- **EXERCISE DESCRIPTION**:
Output the data word for word, dropping every image.

- **DATASET EXTRACT**:
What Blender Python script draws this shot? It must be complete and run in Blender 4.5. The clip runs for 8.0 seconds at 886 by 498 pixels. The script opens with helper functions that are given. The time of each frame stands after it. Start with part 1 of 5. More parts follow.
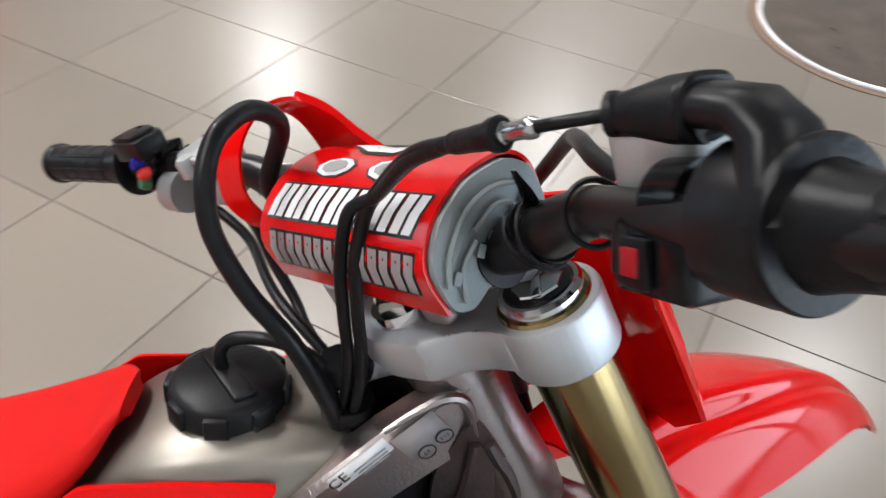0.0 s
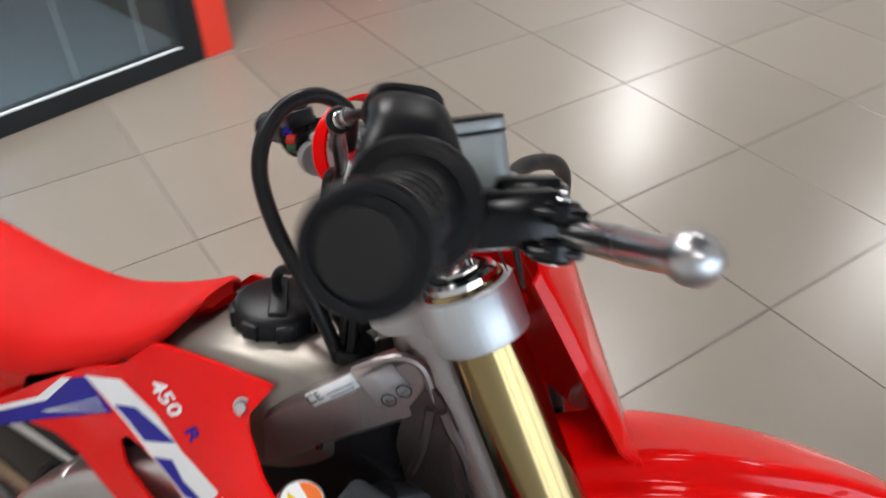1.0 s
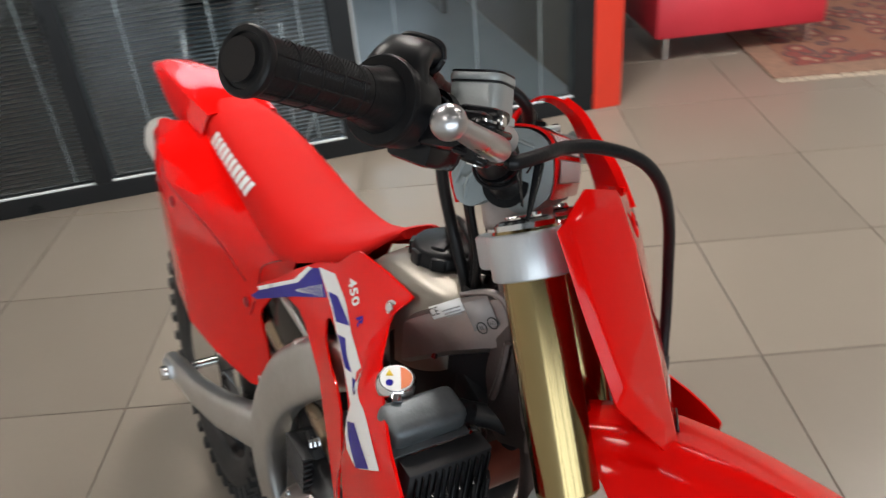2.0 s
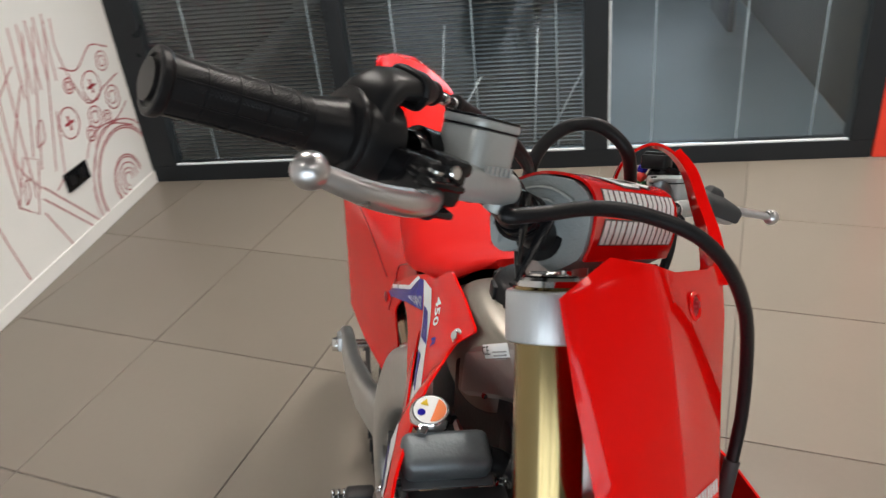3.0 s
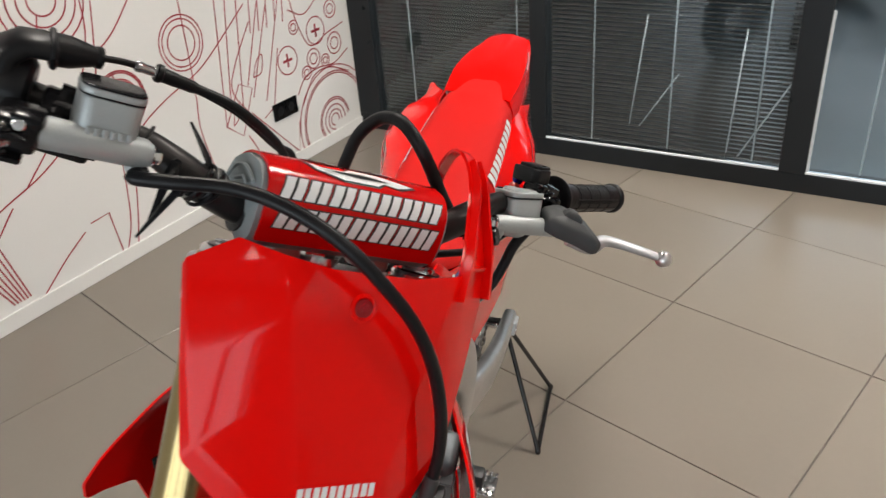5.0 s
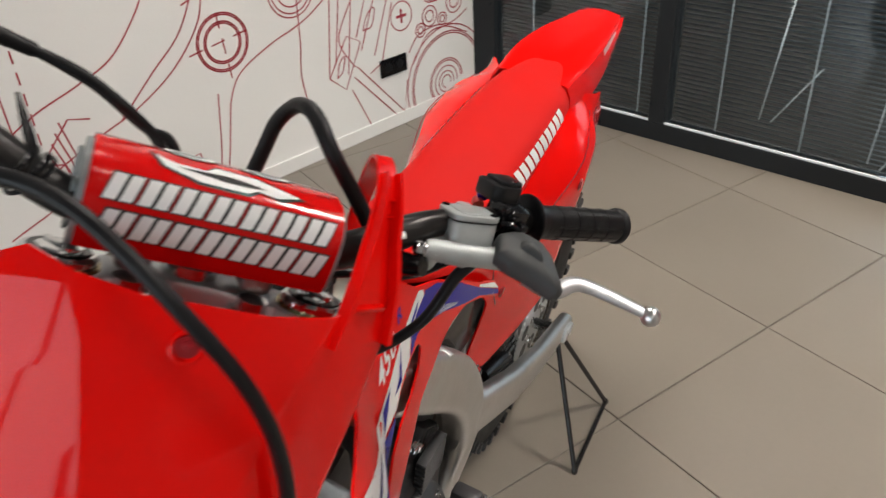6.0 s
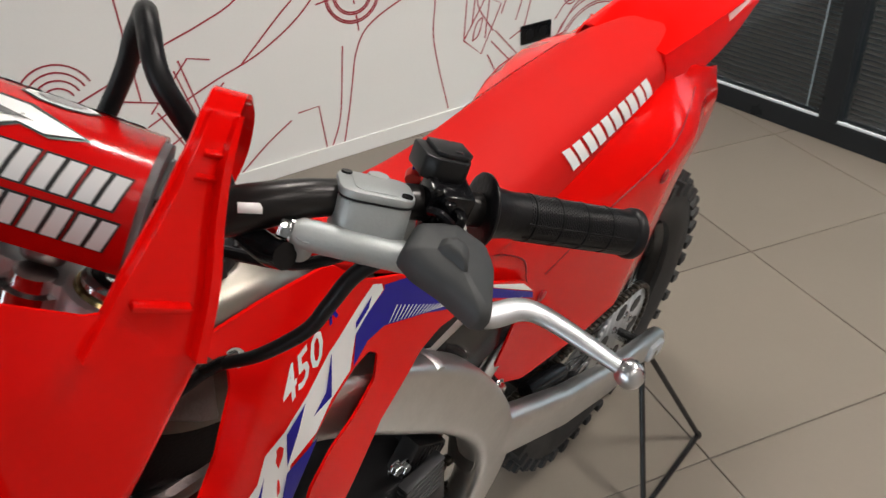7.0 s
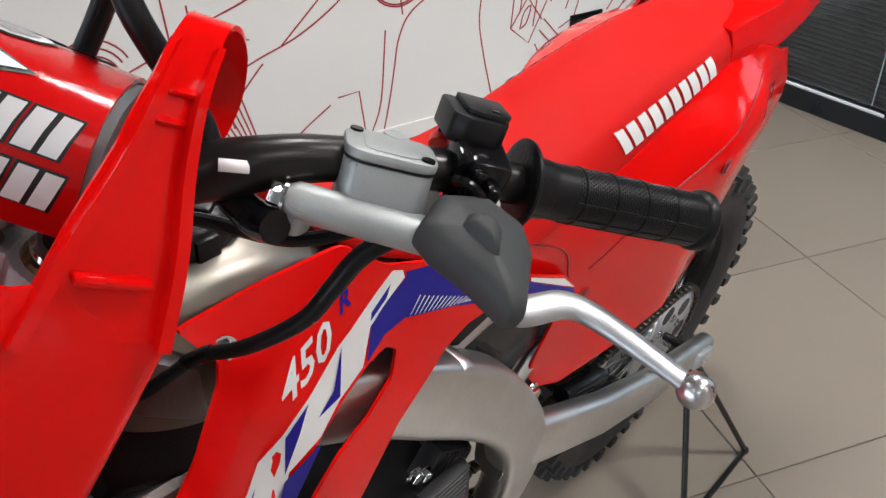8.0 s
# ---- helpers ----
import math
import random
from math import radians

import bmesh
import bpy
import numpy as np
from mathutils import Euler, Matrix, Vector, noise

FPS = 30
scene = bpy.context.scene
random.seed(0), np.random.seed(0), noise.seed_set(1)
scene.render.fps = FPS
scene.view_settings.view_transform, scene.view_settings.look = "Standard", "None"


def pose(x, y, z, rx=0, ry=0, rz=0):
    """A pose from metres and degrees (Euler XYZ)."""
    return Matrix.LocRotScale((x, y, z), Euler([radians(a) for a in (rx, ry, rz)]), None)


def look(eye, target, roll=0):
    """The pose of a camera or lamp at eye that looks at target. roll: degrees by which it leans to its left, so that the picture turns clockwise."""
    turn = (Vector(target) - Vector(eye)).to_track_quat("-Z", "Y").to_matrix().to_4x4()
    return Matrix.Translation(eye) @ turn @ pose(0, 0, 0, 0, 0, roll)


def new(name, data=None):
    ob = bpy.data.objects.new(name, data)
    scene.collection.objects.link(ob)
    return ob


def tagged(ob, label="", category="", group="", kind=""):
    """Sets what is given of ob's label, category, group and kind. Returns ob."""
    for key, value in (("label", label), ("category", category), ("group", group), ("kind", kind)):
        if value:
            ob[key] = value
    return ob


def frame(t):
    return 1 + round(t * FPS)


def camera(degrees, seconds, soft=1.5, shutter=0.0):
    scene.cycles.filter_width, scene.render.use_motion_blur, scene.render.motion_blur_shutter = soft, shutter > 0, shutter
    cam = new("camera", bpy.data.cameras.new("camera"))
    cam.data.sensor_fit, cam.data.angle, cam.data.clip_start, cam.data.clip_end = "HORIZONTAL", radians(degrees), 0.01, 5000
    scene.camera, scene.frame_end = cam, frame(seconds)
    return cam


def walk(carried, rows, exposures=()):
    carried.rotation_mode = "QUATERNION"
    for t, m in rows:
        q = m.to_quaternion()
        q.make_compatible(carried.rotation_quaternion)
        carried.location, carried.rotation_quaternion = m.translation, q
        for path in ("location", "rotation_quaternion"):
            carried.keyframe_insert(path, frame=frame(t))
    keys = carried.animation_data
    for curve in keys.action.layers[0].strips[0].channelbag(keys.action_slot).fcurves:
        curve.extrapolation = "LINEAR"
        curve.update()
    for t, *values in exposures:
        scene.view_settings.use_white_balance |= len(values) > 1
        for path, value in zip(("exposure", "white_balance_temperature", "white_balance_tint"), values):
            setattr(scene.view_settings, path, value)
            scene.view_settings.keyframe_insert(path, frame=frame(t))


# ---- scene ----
from mathutils import geometry

cam = camera(58.9, 8.0, soft=1.4, shutter=0.5)
PATH = [
    (0, (-0.489, -1.789, 1.463), (0.875, -1.138, 0.154), 5.0),
    (0.3, (-0.48, -1.859, 1.473), (0.764, -0.969, 0.185), 2.1),
    (0.5, (-0.456, -1.899, 1.477), (0.696, -0.878, 0.2), 0.8),
    (1, (-0.392, -2.027, 1.502), (0.445, -0.72, 0.24), -1.3),
    (1.3, (-0.352, -2.14, 1.505), (0.219, -0.658, 0.289), -3.6),
    (1.5, (-0.32, -2.205, 1.512), (0.067, -0.63, 0.343), -4.5),
    (1.8, (-0.269, -2.263, 1.507), (-0.136, -0.599, 0.406), -5.0),
    (2, (-0.229, -2.27, 1.499), (-0.261, -0.58, 0.429), -5.5),
    (2.2, (-0.188, -2.246, 1.491), (-0.374, -0.549, 0.449), -5.5),
    (3.3, (0.046, -2.196, 1.491), (-0.767, -0.666, 0.492), -6.5),
    (3.5, (0.125, -2.195, 1.491), (-0.762, -0.704, 0.496), -6.6),
    (4, (0.295, -2.181, 1.483), (-0.732, -0.779, 0.493), -6.1),
    (4.5, (0.354, -2.114, 1.487), (-0.78, -0.801, 0.491), -5.3),
    (4.7, (0.357, -2.054, 1.484), (-0.816, -0.778, 0.487), -5.0),
    (5.8, (0.358, -1.796, 1.441), (-1.012, -0.794, 0.383), -3.3),
    (6, (0.364, -1.733, 1.435), (-1.049, -0.804, 0.367), -3.1),
    (6.2, (0.364, -1.671, 1.417), (-1.096, -0.807, 0.358), -4.3),
    (6.5, (0.341, -1.582, 1.383), (-1.173, -0.851, 0.3), -3.0),
    (7, (0.292, -1.495, 1.328), (-1.282, -0.936, 0.227), -3.3),
    (7.5, (0.252, -1.465, 1.292), (-1.342, -0.986, 0.183), -3.4),
    (8, (0.231, -1.467, 1.273), (-1.371, -1.005, 0.167), -3.0),
]
EXPOSURES = [(0.0, -0.50, 6050, 10), (0.5, -0.49, 6050, 10), (1.0, -0.68, 6100, 10), (1.3, -0.78, 6250, 10), (2.0, -0.80, 6500, 10), (4.5, -0.74, 6600, 10), (6.0, -0.86, 6600, 10), (6.5, -0.85, 6600, 10), (7.0, -0.88, 6500, 10), (7.6, -0.78, 6300, 10), (8.0, -0.70, 6150, 10)]
walk(cam, [(t, look(eye, target, roll)) for t, eye, target, roll in PATH], EXPOSURES)

# ---- light ----
world = bpy.data.worlds.new("world")
scene.world = world
world.use_nodes = True
wn = world.node_tree
sky = wn.nodes.new("ShaderNodeTexSky")
sky.sky_type, sky.sun_disc, sky.sun_elevation, sky.sun_rotation = "NISHITA", False, radians(40), radians(200)
wn.links.new(sky.outputs[0], wn.nodes["Background"].inputs[0])
wn.nodes["Background"].inputs[1].default_value = 0.12
sun_data = bpy.data.lights.new("sun", "SUN")
sun_data.energy, sun_data.angle, sun_data.color = 1.2, radians(10), (1.0, 0.95, 0.88)
sun = new("sun", sun_data)
sun.matrix_world = look((0, 0, 12), (-3.0, 9.0, 0))


def ceiling_lamp(name, x, y, z, size, watts, color):
    data = bpy.data.lights.new(name, "AREA")
    data.shape, data.size, data.energy, data.color, data.spread = "DISK", size, watts, color, radians(140)
    ob = new(name, data)
    ob.matrix_world = pose(x, y, z)
    return ob


WARM, COOL = (1.0, 0.94, 0.875), (0.80, 0.91, 1.0)
LAMPS = [(-1.2, -0.6, 42), (1.4, -0.7, 14), (5.9, 0.2, 118), (-1.0, -3.2, 12), (1.6, -3.4, 8), (4.2, -2.6, 75), (5.6, 3.3, 200), (2.6, -1.9, 6), (0.2, 0.45, 92), (2.6, 0.8, 42)]
for lx, ly, watts in LAMPS:
    ceiling_lamp("ceiling_lamp", lx, ly, 3.12, 0.52, watts, WARM)
# daylight that enters by the shop windows
data = bpy.data.lights.new("window_light", "AREA")
data.shape, data.size, data.size_y, data.energy, data.color = "RECTANGLE", 6.6, 2.5, 330, COOL
window_light = new("window_light", data)
window_light.matrix_world = look((1.6, -6.46, 1.33), (1.6, 0, 1.30))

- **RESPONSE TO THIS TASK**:
What Blender Python script draws this shot? It must be complete and run in Blender 4.5. The clip runs for 8.0 seconds at 886 by 498 pixels. The script opens with helper functions that are given. The time of each frame stands after it. Start with part 1 of 5. More parts follow.
0.0 s
1.0 s
2.0 s
3.0 s
5.0 s
6.0 s
7.0 s
8.0 s
# ---- helpers ----
import math
import random
from math import radians

import bmesh
import bpy
import numpy as np
from mathutils import Euler, Matrix, Vector, noise

FPS = 30
scene = bpy.context.scene
random.seed(0), np.random.seed(0), noise.seed_set(1)
scene.render.fps = FPS
scene.view_settings.view_transform, scene.view_settings.look = "Standard", "None"


def pose(x, y, z, rx=0, ry=0, rz=0):
    """A pose from metres and degrees (Euler XYZ)."""
    return Matrix.LocRotScale((x, y, z), Euler([radians(a) for a in (rx, ry, rz)]), None)


def look(eye, target, roll=0):
    """The pose of a camera or lamp at eye that looks at target. roll: degrees by which it leans to its left, so that the picture turns clockwise."""
    turn = (Vector(target) - Vector(eye)).to_track_quat("-Z", "Y").to_matrix().to_4x4()
    return Matrix.Translation(eye) @ turn @ pose(0, 0, 0, 0, 0, roll)


def new(name, data=None):
    ob = bpy.data.objects.new(name, data)
    scene.collection.objects.link(ob)
    return ob


def tagged(ob, label="", category="", group="", kind=""):
    """Sets what is given of ob's label, category, group and kind. Returns ob."""
    for key, value in (("label", label), ("category", category), ("group", group), ("kind", kind)):
        if value:
            ob[key] = value
    return ob


def frame(t):
    return 1 + round(t * FPS)


def camera(degrees, seconds, soft=1.5, shutter=0.0):
    scene.cycles.filter_width, scene.render.use_motion_blur, scene.render.motion_blur_shutter = soft, shutter > 0, shutter
    cam = new("camera", bpy.data.cameras.new("camera"))
    cam.data.sensor_fit, cam.data.angle, cam.data.clip_start, cam.data.clip_end = "HORIZONTAL", radians(degrees), 0.01, 5000
    scene.camera, scene.frame_end = cam, frame(seconds)
    return cam


def walk(carried, rows, exposures=()):
    carried.rotation_mode = "QUATERNION"
    for t, m in rows:
        q = m.to_quaternion()
        q.make_compatible(carried.rotation_quaternion)
        carried.location, carried.rotation_quaternion = m.translation, q
        for path in ("location", "rotation_quaternion"):
            carried.keyframe_insert(path, frame=frame(t))
    keys = carried.animation_data
    for curve in keys.action.layers[0].strips[0].channelbag(keys.action_slot).fcurves:
        curve.extrapolation = "LINEAR"
        curve.update()
    for t, *values in exposures:
        scene.view_settings.use_white_balance |= len(values) > 1
        for path, value in zip(("exposure", "white_balance_temperature", "white_balance_tint"), values):
            setattr(scene.view_settings, path, value)
            scene.view_settings.keyframe_insert(path, frame=frame(t))


# ---- scene ----
from mathutils import geometry

cam = camera(58.9, 8.0, soft=1.4, shutter=0.5)
PATH = [
    (0, (-0.489, -1.789, 1.463), (0.875, -1.138, 0.154), 5.0),
    (0.3, (-0.48, -1.859, 1.473), (0.764, -0.969, 0.185), 2.1),
    (0.5, (-0.456, -1.899, 1.477), (0.696, -0.878, 0.2), 0.8),
    (1, (-0.392, -2.027, 1.502), (0.445, -0.72, 0.24), -1.3),
    (1.3, (-0.352, -2.14, 1.505), (0.219, -0.658, 0.289), -3.6),
    (1.5, (-0.32, -2.205, 1.512), (0.067, -0.63, 0.343), -4.5),
    (1.8, (-0.269, -2.263, 1.507), (-0.136, -0.599, 0.406), -5.0),
    (2, (-0.229, -2.27, 1.499), (-0.261, -0.58, 0.429), -5.5),
    (2.2, (-0.188, -2.246, 1.491), (-0.374, -0.549, 0.449), -5.5),
    (3.3, (0.046, -2.196, 1.491), (-0.767, -0.666, 0.492), -6.5),
    (3.5, (0.125, -2.195, 1.491), (-0.762, -0.704, 0.496), -6.6),
    (4, (0.295, -2.181, 1.483), (-0.732, -0.779, 0.493), -6.1),
    (4.5, (0.354, -2.114, 1.487), (-0.78, -0.801, 0.491), -5.3),
    (4.7, (0.357, -2.054, 1.484), (-0.816, -0.778, 0.487), -5.0),
    (5.8, (0.358, -1.796, 1.441), (-1.012, -0.794, 0.383), -3.3),
    (6, (0.364, -1.733, 1.435), (-1.049, -0.804, 0.367), -3.1),
    (6.2, (0.364, -1.671, 1.417), (-1.096, -0.807, 0.358), -4.3),
    (6.5, (0.341, -1.582, 1.383), (-1.173, -0.851, 0.3), -3.0),
    (7, (0.292, -1.495, 1.328), (-1.282, -0.936, 0.227), -3.3),
    (7.5, (0.252, -1.465, 1.292), (-1.342, -0.986, 0.183), -3.4),
    (8, (0.231, -1.467, 1.273), (-1.371, -1.005, 0.167), -3.0),
]
EXPOSURES = [(0.0, -0.50, 6050, 10), (0.5, -0.49, 6050, 10), (1.0, -0.68, 6100, 10), (1.3, -0.78, 6250, 10), (2.0, -0.80, 6500, 10), (4.5, -0.74, 6600, 10), (6.0, -0.86, 6600, 10), (6.5, -0.85, 6600, 10), (7.0, -0.88, 6500, 10), (7.6, -0.78, 6300, 10), (8.0, -0.70, 6150, 10)]
walk(cam, [(t, look(eye, target, roll)) for t, eye, target, roll in PATH], EXPOSURES)

# ---- light ----
world = bpy.data.worlds.new("world")
scene.world = world
world.use_nodes = True
wn = world.node_tree
sky = wn.nodes.new("ShaderNodeTexSky")
sky.sky_type, sky.sun_disc, sky.sun_elevation, sky.sun_rotation = "NISHITA", False, radians(40), radians(200)
wn.links.new(sky.outputs[0], wn.nodes["Background"].inputs[0])
wn.nodes["Background"].inputs[1].default_value = 0.12
sun_data = bpy.data.lights.new("sun", "SUN")
sun_data.energy, sun_data.angle, sun_data.color = 1.2, radians(10), (1.0, 0.95, 0.88)
sun = new("sun", sun_data)
sun.matrix_world = look((0, 0, 12), (-3.0, 9.0, 0))


def ceiling_lamp(name, x, y, z, size, watts, color):
    data = bpy.data.lights.new(name, "AREA")
    data.shape, data.size, data.energy, data.color, data.spread = "DISK", size, watts, color, radians(140)
    ob = new(name, data)
    ob.matrix_world = pose(x, y, z)
    return ob


WARM, COOL = (1.0, 0.94, 0.875), (0.80, 0.91, 1.0)
LAMPS = [(-1.2, -0.6, 42), (1.4, -0.7, 14), (5.9, 0.2, 118), (-1.0, -3.2, 12), (1.6, -3.4, 8), (4.2, -2.6, 75), (5.6, 3.3, 200), (2.6, -1.9, 6), (0.2, 0.45, 92), (2.6, 0.8, 42)]
for lx, ly, watts in LAMPS:
    ceiling_lamp("ceiling_lamp", lx, ly, 3.12, 0.52, watts, WARM)
# daylight that enters by the shop windows
data = bpy.data.lights.new("window_light", "AREA")
data.shape, data.size, data.size_y, data.energy, data.color = "RECTANGLE", 6.6, 2.5, 330, COOL
window_light = new("window_light", data)
window_light.matrix_world = look((1.6, -6.46, 1.33), (1.6, 0, 1.30))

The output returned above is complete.